Longer than a minute later, after mailing her envelopes, and checking her post office box, she emerged again. Issuing no apology, she hopped into her car and drove away down the busy road. Finally, the woman in front of me could leave, and traffic could go on unhindered.
I get frustrated at drivers who inconvenience everyone because of their own selfishness. Often times it comes because they feel so busy and important that they can’t stop and see how their actions are affecting the people around them. I’m not sure what this driver was in such a rush to get to, but it struck me that had she waited a couple of seconds, the car in front of me could have left and she could have taken her space and not been rushed. But when we are so focused by our own “needs” and busy-ness, we often don’t see the simple solutions that could make things better for everyone. In the end our actions communicate to other people the message that, “I am more important than you.”
In the run up to Christmas we often feel stressed out, and like we have a hundred things to do. At our worst, we focus only on our own list of tasks, and overwhelmed feelings, and not on the people around us. The result is that we can act in ways that, if we truly took a look at them, would appall us.
But Advent can be the antidote. Instead of buying into the stress, anxiety, and pressures of the season, we can instead chose to focus on truly preparing our hearts for Christmas. This time of year I like to remember the four traditional themes of Advent: hope, peace, joy, and love. I try to make sure that my actions align with those four themes. But, before that can ever happen, I have to make sure that I am cultivating those things inside of myself.

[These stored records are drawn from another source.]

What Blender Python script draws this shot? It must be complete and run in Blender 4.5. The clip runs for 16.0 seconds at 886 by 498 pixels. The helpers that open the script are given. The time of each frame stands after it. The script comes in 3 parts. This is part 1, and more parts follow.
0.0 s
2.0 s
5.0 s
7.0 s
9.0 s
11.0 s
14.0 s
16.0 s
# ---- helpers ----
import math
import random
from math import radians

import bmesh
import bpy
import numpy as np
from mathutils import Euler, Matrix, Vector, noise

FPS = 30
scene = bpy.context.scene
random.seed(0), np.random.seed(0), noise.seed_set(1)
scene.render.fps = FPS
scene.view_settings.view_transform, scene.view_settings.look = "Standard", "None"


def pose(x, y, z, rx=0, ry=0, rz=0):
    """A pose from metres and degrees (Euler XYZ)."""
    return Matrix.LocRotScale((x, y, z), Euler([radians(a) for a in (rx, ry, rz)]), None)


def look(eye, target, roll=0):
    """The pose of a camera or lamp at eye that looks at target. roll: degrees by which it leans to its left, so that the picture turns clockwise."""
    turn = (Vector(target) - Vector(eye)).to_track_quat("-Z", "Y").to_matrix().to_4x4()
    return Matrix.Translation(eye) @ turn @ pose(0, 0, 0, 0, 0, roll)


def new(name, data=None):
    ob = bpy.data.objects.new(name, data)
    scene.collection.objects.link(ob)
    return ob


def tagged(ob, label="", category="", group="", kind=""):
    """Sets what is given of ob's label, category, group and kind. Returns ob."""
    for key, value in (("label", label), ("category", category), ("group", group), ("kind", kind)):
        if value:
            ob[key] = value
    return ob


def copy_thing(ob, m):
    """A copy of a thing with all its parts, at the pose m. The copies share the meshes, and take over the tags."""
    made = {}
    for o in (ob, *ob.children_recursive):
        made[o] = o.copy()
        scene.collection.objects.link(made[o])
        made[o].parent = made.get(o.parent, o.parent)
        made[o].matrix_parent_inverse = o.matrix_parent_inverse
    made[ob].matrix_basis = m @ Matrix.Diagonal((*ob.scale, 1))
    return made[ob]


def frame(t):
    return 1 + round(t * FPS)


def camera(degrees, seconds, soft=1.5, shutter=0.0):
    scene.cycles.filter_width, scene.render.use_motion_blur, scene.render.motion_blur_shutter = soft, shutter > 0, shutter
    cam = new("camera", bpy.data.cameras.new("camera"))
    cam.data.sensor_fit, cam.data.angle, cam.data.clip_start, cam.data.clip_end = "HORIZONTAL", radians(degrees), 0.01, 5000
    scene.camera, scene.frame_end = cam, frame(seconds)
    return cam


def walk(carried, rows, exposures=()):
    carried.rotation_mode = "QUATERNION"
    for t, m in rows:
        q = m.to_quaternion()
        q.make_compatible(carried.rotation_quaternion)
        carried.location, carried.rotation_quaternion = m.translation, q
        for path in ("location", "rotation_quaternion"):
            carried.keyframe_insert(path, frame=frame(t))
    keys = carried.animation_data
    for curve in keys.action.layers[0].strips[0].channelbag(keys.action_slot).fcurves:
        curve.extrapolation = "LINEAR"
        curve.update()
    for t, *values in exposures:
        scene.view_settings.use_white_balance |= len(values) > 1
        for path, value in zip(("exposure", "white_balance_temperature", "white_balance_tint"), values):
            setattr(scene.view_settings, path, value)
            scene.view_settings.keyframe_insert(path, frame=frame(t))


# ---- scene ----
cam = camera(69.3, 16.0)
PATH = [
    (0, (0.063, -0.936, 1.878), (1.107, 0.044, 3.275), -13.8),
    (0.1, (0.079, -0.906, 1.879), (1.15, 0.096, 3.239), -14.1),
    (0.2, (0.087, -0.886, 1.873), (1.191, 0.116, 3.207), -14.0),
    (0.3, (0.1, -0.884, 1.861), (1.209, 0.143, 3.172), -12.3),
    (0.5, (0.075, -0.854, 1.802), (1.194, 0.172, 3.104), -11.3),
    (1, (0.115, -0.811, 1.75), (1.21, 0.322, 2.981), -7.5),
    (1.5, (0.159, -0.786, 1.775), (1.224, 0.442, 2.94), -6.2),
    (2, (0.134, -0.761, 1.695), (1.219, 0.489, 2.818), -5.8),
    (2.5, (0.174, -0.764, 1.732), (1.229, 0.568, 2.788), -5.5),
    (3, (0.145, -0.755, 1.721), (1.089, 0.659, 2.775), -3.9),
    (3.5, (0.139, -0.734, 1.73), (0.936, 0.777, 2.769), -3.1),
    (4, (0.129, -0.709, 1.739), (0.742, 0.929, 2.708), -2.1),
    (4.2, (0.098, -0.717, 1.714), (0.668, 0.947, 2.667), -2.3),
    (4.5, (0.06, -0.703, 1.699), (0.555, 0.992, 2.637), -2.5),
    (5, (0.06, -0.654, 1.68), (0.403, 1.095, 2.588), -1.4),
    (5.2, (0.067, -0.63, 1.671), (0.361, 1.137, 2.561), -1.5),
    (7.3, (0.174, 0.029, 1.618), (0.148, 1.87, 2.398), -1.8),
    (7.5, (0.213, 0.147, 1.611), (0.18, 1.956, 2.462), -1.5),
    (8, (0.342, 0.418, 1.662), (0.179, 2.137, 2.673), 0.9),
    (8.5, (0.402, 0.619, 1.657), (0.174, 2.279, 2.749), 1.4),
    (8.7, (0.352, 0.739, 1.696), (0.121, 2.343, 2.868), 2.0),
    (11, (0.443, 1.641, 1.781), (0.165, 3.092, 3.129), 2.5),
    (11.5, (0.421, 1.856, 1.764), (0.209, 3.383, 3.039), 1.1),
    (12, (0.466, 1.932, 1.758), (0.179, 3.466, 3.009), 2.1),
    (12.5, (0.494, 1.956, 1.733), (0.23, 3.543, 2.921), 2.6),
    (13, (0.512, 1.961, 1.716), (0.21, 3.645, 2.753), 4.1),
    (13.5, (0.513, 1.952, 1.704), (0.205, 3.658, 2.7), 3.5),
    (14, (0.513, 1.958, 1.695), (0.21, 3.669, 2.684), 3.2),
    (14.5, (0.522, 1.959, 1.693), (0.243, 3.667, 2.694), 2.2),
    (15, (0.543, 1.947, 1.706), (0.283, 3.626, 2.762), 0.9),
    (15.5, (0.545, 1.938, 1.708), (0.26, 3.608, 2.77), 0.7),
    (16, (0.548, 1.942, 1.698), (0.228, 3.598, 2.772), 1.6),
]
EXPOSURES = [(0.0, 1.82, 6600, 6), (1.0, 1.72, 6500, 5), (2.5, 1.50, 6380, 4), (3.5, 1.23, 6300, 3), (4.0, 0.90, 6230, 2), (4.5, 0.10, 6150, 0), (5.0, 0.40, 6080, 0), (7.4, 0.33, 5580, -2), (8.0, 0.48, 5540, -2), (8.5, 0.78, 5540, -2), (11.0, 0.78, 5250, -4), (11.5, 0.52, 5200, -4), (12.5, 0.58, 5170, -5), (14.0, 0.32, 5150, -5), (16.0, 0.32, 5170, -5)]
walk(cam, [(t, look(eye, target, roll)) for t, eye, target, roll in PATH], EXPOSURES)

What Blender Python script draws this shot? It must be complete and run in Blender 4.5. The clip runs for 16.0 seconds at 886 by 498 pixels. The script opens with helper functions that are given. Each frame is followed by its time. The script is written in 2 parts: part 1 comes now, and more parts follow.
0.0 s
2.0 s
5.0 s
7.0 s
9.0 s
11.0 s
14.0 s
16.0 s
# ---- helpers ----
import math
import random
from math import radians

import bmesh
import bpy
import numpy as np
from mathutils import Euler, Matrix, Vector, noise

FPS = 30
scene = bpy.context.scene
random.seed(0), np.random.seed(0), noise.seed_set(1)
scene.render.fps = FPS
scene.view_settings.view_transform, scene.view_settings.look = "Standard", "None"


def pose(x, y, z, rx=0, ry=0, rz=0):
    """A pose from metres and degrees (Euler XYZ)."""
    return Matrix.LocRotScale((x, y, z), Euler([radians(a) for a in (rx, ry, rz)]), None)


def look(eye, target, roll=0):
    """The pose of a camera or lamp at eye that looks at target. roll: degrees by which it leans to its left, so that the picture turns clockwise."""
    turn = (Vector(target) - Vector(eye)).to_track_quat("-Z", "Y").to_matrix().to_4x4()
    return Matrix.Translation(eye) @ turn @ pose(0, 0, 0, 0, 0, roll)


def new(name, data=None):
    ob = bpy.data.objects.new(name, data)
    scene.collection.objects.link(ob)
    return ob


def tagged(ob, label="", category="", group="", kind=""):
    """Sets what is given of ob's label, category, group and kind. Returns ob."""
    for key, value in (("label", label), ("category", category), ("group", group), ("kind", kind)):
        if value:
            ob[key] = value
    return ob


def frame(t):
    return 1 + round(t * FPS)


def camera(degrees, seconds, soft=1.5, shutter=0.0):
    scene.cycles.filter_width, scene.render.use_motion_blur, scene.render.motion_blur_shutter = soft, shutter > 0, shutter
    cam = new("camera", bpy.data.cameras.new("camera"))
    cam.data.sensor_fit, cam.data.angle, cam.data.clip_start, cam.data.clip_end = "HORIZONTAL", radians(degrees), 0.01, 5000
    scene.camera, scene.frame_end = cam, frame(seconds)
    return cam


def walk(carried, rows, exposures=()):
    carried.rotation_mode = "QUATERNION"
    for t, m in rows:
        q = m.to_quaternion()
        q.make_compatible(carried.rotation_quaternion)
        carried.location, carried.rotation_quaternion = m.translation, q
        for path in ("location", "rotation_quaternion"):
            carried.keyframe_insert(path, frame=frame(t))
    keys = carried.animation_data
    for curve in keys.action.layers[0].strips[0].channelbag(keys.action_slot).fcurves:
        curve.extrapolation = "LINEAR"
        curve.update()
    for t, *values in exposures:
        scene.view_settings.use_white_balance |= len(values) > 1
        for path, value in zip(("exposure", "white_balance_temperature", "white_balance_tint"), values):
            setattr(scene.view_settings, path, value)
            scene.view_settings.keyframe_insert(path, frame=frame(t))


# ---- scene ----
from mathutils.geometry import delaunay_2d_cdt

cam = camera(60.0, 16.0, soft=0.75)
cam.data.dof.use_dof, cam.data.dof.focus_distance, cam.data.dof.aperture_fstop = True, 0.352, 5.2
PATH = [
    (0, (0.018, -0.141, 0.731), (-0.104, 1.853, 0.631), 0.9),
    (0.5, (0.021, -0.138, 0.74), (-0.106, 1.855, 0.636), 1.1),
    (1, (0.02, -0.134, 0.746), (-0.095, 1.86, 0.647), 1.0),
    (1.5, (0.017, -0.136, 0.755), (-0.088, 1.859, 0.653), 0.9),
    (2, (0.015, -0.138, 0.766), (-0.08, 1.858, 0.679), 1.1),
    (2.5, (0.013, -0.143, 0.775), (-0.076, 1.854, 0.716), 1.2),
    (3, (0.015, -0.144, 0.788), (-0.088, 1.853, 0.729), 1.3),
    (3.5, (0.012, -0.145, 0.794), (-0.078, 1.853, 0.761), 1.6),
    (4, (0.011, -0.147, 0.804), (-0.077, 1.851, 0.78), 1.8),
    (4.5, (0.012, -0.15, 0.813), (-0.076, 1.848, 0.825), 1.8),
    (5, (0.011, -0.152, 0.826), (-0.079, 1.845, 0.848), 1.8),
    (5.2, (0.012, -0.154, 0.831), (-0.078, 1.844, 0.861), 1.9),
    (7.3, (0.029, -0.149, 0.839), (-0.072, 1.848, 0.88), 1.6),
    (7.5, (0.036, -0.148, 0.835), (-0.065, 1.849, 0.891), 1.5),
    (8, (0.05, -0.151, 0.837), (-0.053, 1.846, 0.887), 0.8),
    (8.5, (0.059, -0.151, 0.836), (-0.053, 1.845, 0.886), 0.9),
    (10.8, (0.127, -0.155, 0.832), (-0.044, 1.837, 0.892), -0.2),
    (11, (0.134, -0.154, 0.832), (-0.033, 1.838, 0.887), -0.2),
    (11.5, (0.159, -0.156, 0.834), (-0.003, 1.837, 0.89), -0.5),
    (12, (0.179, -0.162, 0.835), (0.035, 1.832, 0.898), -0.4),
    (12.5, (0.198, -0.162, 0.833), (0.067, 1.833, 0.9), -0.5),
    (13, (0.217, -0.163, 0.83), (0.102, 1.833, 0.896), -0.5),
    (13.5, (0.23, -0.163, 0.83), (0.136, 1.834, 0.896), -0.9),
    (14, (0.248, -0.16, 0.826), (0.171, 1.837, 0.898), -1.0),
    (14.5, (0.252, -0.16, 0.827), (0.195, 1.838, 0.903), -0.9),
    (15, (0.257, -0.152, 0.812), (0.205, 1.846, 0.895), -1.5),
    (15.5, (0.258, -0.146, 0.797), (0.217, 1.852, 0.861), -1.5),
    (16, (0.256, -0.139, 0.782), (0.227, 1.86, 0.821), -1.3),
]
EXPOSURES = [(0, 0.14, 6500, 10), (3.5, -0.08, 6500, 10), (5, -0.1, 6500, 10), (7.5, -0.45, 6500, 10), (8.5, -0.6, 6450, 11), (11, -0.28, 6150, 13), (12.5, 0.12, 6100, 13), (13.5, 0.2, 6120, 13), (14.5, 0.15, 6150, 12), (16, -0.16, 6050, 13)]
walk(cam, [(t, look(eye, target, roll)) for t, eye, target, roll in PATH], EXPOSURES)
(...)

This Advent, what are you doing to help yourself feel hopeful? Peaceful? Joyful? Loving? It may feel selfish this time of year to take time out of busy schedules and concentrate on our own spiritual life, but my guess is that if we all did it, the world would be a kinder, more considerate place. The paradox of Advent is that in the busiest time of the year, we are asked to slow down, to reflect, and to prepare our hearts. Maybe that’s not an accident. Maybe that’s what we need to most right now.